→ Information provided:
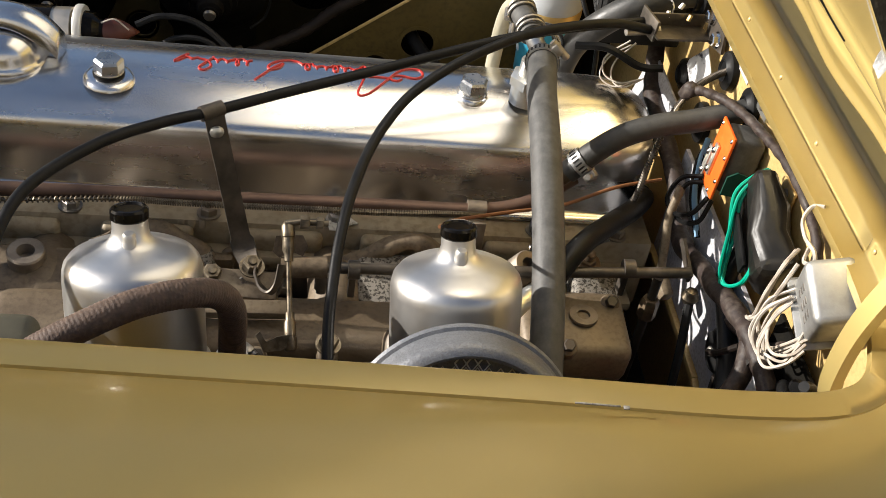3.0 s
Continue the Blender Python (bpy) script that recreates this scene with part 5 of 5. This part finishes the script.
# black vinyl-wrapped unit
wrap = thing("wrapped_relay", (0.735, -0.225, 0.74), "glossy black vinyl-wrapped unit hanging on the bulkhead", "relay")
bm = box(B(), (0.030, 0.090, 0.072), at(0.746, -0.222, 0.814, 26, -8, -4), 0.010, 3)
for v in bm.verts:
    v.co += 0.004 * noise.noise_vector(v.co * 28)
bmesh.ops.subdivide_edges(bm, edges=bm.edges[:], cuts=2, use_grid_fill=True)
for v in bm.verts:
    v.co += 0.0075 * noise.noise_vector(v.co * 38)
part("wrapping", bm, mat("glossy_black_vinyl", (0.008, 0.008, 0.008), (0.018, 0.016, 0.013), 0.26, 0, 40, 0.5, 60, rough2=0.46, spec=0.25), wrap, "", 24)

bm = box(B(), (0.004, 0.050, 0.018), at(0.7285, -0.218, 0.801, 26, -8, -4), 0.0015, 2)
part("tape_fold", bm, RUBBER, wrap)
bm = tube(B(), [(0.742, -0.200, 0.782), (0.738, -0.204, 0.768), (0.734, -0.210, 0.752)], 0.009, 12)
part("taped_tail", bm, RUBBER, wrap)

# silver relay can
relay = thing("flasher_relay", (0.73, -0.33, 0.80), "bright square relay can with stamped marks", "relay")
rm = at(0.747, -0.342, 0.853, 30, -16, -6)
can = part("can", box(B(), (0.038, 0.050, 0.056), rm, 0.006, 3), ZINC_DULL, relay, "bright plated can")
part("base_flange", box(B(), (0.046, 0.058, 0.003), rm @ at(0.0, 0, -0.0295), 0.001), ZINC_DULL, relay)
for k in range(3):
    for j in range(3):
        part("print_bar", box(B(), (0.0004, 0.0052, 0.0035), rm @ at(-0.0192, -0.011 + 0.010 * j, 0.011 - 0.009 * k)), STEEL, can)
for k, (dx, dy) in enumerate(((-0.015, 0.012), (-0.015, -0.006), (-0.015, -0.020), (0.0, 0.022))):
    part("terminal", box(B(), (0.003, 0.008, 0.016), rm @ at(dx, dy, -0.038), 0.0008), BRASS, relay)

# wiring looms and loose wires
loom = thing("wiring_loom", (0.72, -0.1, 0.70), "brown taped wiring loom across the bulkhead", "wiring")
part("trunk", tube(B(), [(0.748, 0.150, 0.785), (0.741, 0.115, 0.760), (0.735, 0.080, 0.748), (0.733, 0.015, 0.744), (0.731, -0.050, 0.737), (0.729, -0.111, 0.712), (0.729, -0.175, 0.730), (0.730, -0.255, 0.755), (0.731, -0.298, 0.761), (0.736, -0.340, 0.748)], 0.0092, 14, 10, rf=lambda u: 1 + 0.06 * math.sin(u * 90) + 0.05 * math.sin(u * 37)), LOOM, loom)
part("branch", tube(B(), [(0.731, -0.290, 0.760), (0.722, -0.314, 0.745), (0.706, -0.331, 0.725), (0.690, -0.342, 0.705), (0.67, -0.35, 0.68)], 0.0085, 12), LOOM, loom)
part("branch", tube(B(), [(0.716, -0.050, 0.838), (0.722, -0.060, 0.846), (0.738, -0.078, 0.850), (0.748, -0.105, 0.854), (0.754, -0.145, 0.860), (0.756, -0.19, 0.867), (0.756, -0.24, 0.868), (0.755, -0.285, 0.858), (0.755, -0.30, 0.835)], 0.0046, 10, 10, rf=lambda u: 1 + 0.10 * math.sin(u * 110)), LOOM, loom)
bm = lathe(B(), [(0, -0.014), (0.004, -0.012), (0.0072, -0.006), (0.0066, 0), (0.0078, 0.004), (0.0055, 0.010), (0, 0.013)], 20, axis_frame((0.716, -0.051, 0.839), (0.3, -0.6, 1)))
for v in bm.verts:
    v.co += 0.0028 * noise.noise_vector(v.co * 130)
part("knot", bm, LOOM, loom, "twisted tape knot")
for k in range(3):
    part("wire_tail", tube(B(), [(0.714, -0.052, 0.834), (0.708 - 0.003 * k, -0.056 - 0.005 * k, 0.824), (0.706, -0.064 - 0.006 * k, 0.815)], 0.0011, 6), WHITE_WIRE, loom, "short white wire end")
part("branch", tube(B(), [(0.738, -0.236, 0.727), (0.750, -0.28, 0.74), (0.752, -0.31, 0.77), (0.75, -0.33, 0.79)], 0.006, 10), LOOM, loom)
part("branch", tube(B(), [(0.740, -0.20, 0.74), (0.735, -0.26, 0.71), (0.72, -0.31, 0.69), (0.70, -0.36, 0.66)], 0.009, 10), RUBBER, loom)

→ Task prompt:
Write out the full set of lines verbatim, without the pictures.

→ Final answer:
3.0 s
Continue the Blender Python (bpy) script that recreates this scene with part 5 of 5. This part finishes the script.
# black vinyl-wrapped unit
wrap = thing("wrapped_relay", (0.735, -0.225, 0.74), "glossy black vinyl-wrapped unit hanging on the bulkhead", "relay")
bm = box(B(), (0.030, 0.090, 0.072), at(0.746, -0.222, 0.814, 26, -8, -4), 0.010, 3)
for v in bm.verts:
    v.co += 0.004 * noise.noise_vector(v.co * 28)
bmesh.ops.subdivide_edges(bm, edges=bm.edges[:], cuts=2, use_grid_fill=True)
for v in bm.verts:
    v.co += 0.0075 * noise.noise_vector(v.co * 38)
part("wrapping", bm, mat("glossy_black_vinyl", (0.008, 0.008, 0.008), (0.018, 0.016, 0.013), 0.26, 0, 40, 0.5, 60, rough2=0.46, spec=0.25), wrap, "", 24)

bm = box(B(), (0.004, 0.050, 0.018), at(0.7285, -0.218, 0.801, 26, -8, -4), 0.0015, 2)
part("tape_fold", bm, RUBBER, wrap)
bm = tube(B(), [(0.742, -0.200, 0.782), (0.738, -0.204, 0.768), (0.734, -0.210, 0.752)], 0.009, 12)
part("taped_tail", bm, RUBBER, wrap)

# silver relay can
relay = thing("flasher_relay", (0.73, -0.33, 0.80), "bright square relay can with stamped marks", "relay")
rm = at(0.747, -0.342, 0.853, 30, -16, -6)
can = part("can", box(B(), (0.038, 0.050, 0.056), rm, 0.006, 3), ZINC_DULL, relay, "bright plated can")
part("base_flange", box(B(), (0.046, 0.058, 0.003), rm @ at(0.0, 0, -0.0295), 0.001), ZINC_DULL, relay)
for k in range(3):
    for j in range(3):
        part("print_bar", box(B(), (0.0004, 0.0052, 0.0035), rm @ at(-0.0192, -0.011 + 0.010 * j, 0.011 - 0.009 * k)), STEEL, can)
for k, (dx, dy) in enumerate(((-0.015, 0.012), (-0.015, -0.006), (-0.015, -0.020), (0.0, 0.022))):
    part("terminal", box(B(), (0.003, 0.008, 0.016), rm @ at(dx, dy, -0.038), 0.0008), BRASS, relay)

# wiring looms and loose wires
loom = thing("wiring_loom", (0.72, -0.1, 0.70), "brown taped wiring loom across the bulkhead", "wiring")
part("trunk", tube(B(), [(0.748, 0.150, 0.785), (0.741, 0.115, 0.760), (0.735, 0.080, 0.748), (0.733, 0.015, 0.744), (0.731, -0.050, 0.737), (0.729, -0.111, 0.712), (0.729, -0.175, 0.730), (0.730, -0.255, 0.755), (0.731, -0.298, 0.761), (0.736, -0.340, 0.748)], 0.0092, 14, 10, rf=lambda u: 1 + 0.06 * math.sin(u * 90) + 0.05 * math.sin(u * 37)), LOOM, loom)
part("branch", tube(B(), [(0.731, -0.290, 0.760), (0.722, -0.314, 0.745), (0.706, -0.331, 0.725), (0.690, -0.342, 0.705), (0.67, -0.35, 0.68)], 0.0085, 12), LOOM, loom)
part("branch", tube(B(), [(0.716, -0.050, 0.838), (0.722, -0.060, 0.846), (0.738, -0.078, 0.850), (0.748, -0.105, 0.854), (0.754, -0.145, 0.860), (0.756, -0.19, 0.867), (0.756, -0.24, 0.868), (0.755, -0.285, 0.858), (0.755, -0.30, 0.835)], 0.0046, 10, 10, rf=lambda u: 1 + 0.10 * math.sin(u * 110)), LOOM, loom)
bm = lathe(B(), [(0, -0.014), (0.004, -0.012), (0.0072, -0.006), (0.0066, 0), (0.0078, 0.004), (0.0055, 0.010), (0, 0.013)], 20, axis_frame((0.716, -0.051, 0.839), (0.3, -0.6, 1)))
for v in bm.verts:
    v.co += 0.0028 * noise.noise_vector(v.co * 130)
part("knot", bm, LOOM, loom, "twisted tape knot")
for k in range(3):
    part("wire_tail", tube(B(), [(0.714, -0.052, 0.834), (0.708 - 0.003 * k, -0.056 - 0.005 * k, 0.824), (0.706, -0.064 - 0.006 * k, 0.815)], 0.0011, 6), WHITE_WIRE, loom, "short white wire end")
part("branch", tube(B(), [(0.738, -0.236, 0.727), (0.750, -0.28, 0.74), (0.752, -0.31, 0.77), (0.75, -0.33, 0.79)], 0.006, 10), LOOM, loom)
part("branch", tube(B(), [(0.740, -0.20, 0.74), (0.735, -0.26, 0.71), (0.72, -0.31, 0.69), (0.70, -0.36, 0.66)], 0.009, 10), RUBBER, loom)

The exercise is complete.